Let me alleviate some fears.

Fear One: Prices will plummet.

From the start, the much-vaunted housing "boom" was an uneven phenomenon, driven by a strong demand for housing, coupled with constrained supply, particularly on the two coasts. In much of the nation, housing prices rose modestly; in a few areas, prices did not budge.

In those overheated markets -- often fueled by immigration -- prices were rising by as much as 20 percent a year. But even with soaring demand and limited supply, that escalation was not sustainable. Even with too-good-to-be-true mortgages, people cannot afford to buy homes that cost five times their income.

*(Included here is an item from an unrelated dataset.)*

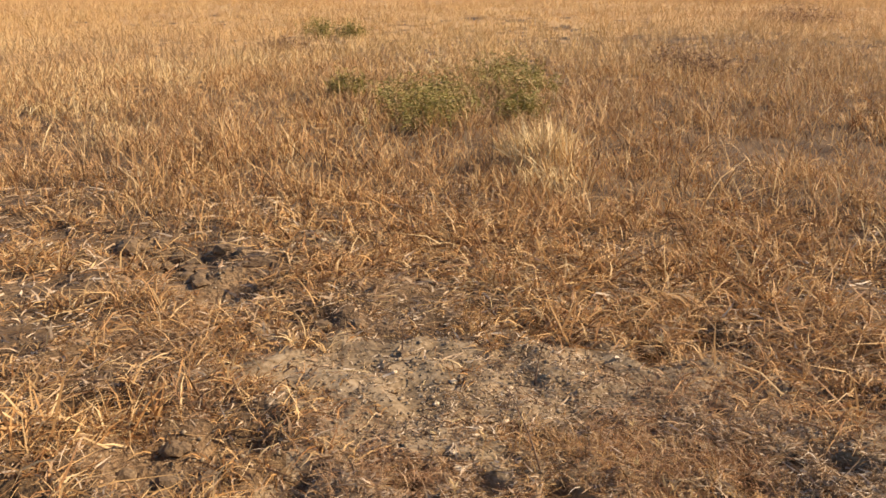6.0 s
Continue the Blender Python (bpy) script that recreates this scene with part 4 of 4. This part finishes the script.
CLODS = [(-6.92, 7.03, 0.13), (-6.7, 7.12, 0.10), (-7.05, 6.95, 0.09), (-6.5, 6.82, 0.08), (-8.53, 6.22, 0.14), (-8.35, 6.3, 0.09), (-6.76, 6.9, 0.10), (-5.87, 7.95, 0.055), (-5.175, 6.82, 0.045), (-5.59, 6.76, 0.06), (-5.5, 6.9, 0.05),
         (-5.66, 6.86, 0.07), (-5.65, 7.44, 0.06), (-7.08, 7.62, 0.05), (-5.72, 5.87, 0.07), (-5.18, 5.85, 0.09), (-5.3, 5.95, 0.07), (-5.15, 6.08, 0.06), (-7.07, 5.19, 0.12), (-6.79, 5.47, 0.13), (-7.84, 5.03, 0.12), (-7.3, 5.35, 0.10),
         (-6.95, 5.3, 0.09), (-4.6, 7.65, 0.05), (-4.58, 7.5, 0.06), (-4.42, 6.56, 0.028), (-3.86, 6.75, 0.03), (-1.75, 9.4, 0.14), (-1.5, 9.2, 0.11), (-2.0, 12.7, 0.18), (-1.6, 12.3, 0.14), (-1.0, 10.7, 0.16)]
for i, (x, y, s) in enumerate(CLODS):
    r = random.Random(330 + i)
    for k in range(1 if s < 0.08 else 9):
        size = s * (0.6 if s < 0.08 else r.uniform(0.22, 0.5))
        lump("earth_clod", x + (r.gauss(0, s * 1.2) if k else 0), y + (r.gauss(0, s * 0.9) if k else 0), size, 0.6, M_CLOD, "dark crumbly clod of earth on the field", "clod", "earth clods", 300 + i * 7 + k)
STONES = [(-4.633, 6.595, 0.014), (-4.538, 6.392, 0.016), (-4.6, 6.44, 0.011), (-4.615, 6.705, 0.012), (-3.87, 6.785, 0.014), (-4.37, 6.35, 0.008), (-3.6, 6.78, 0.016), (-3.86, 6.17, 0.012), (-3.98, 6.2, 0.016), (-4.9, 6.78, 0.012),
          (-5.1, 6.7, 0.011), (-4.75, 6.9, 0.010), (-4.6, 7.1, 0.012), (-4.85, 6.64, 0.010)]
for i, (x, y, s) in enumerate(STONES):
    lump("pale_stone", x, y, s, 0.6, M_STONE, "small pale stone lying on bare soil", "stone", "pale stones", 400 + i)


def crumbs(n, lo, hi, seed):
    """Crumbs of soil and gravel on the bare patches, as one mesh of small rough octahedra."""
    r = np.random.default_rng(seed)
    p = np.stack([r.uniform(-7.8, -2.9, n * 6), r.uniform(4.4, 8.2, n * 6)], 1)
    p = p[r.random(len(p)) < np.maximum(bare(p[:, 0], p[:, 1]), 0.3)][:n]
    k = len(p)
    s = lo * (hi / lo) ** (r.random(k) ** 2.2)
    c = np.stack([p[:, 0], p[:, 1], terrain(p[:, 0], p[:, 1]) + s * 0.25], 1)
    corner = np.array([(1, 0, 0), (0, 1, 0), (-1, 0, 0), (0, -1, 0), (0.3, 0.2, 0.55), (0, 0, -0.8), (0.7, 0.7, 0.35), (-0.6, 0.7, 0.3)])
    v = c[:, None] + corner[None] * s[:, None, None] * r.uniform(0.35, 1.4, (k, 8, 3)) * r.uniform(0.6, 1.3, (k, 1, 3))
    quad = np.array([(0, 6, 4, 3), (6, 1, 7, 4), (7, 2, 3, 4), (0, 5, 1, 6), (1, 5, 2, 7), (2, 5, 0, 3)])
    return mesh_from("soil_crumbs", v.reshape(-1, 3), (np.arange(k)[:, None, None] * 8 + quad[None]).reshape(-1, 4))


for seed, n, lo, hi, mat, label in ((1, 20000, 0.002, 0.013, M_CRUMB, "tan crumbs of dry soil on the bare patches"), (3, 700, 0.002, 0.008, M_STONE, "fine pale gravel on the bare patches")):
    me = crumbs(n, lo, hi, seed)
    me.materials.append(mat)
    tagged(new("soil_crumbs", me), label, "gravel", kind="stuff")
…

So in those overheated markets, moderation is expected. Moderation means that prices will stop rising at meteoric rates: The home owner who expected a double-digit profit after one year will be disappointed. A home will once again be more of a domicile, rather than an investment. In some regions, prices will flatten, rising around the inflation rate, which is the historic average. The fundamentals behind high prices -- strong demand (more households will form in the next decade than in the last) and constrained supply -- persist.

Fear Two: The economy will collapse.

Housing now represents over 20 percent of the gross domestic product (compared with 18 percent from the manufacturing sector). For most families, the investment in a home constitutes de facto savings: the build-up of equity is in the trillions of dollars. And home owners have tapped into that equity, using their homes as ATM machines for refinancing and home-equity loans.

Consequently, we are "well housed." Indeed, two bathrooms, air conditioning, garages -- the amenities our grandparents called luxuries -- are standard.

All this activity has fueled consumer spending.

A Cassandra fear is that as home prices moderate, the moderation will show up in the gross domestic product. Yet, again, moderation is not a free-fall. The housing market will adjust slowly, with fewer sales and starts. History tells us that housing booms are not eternal -- that most end -- enabling incomes to catch up with prices.

Furthermore, builders have been building to meet demand. In regions where the number of households is growing, so is the need for housing. That demand will not slake. So the incentives for developers remain strong. We will see more construction over the next decade than over the last -- and the last decade set a record.

Of course, Cassandra has not been the only one watching housing prices fall. Some Pollyannas have cheered the fall, predicting that at last housing will become more affordable: The $200,000 home will go for $150,000; the $150,000 home (in some parts of the country, this is a rare ramshackle) will go for $100,000. Renters desperate to buy into the American dream yet lacking the down payment -- much less the income to finance a mega-mortgage -- will get their raised ranch. And as more middle-income renters buy homes, the shortage of rental housing will ease; rents will drop; and the "affordability" crisis will fade.

Pollyanna, though, is shortsighted. Yes, some would-be owners, previously shut out of the market, may at last buy a home. But the "affordability" crisis will persist -- exacerbated by rising interest rates.

The working poor face their own income-and-expenditure imbalance: Their incomes fall short of their need for housing, food, transportation, and health insurance. They will still be hard-pressed to pay for a basic apartment close to their jobs. If the market "self-corrects" in the fast-growing parts of the country, that self-correction will not trickle down far enough to help the Wal-Mart clerk or diner waitress.

In our new economy, low-wage jobs are growing. These people will still need public intervention.

Cassandra can stop wailing, and Pollyanna can stop cheering. Home prices in some regions are moderating, but for a nation inured to CNN's headline-of-the-moment, this moderation does not rate high on the Richter scale of cataclysm.

Nicolas P. Retsinas is director of the Joint Center for Housing Studies, at Harvard University.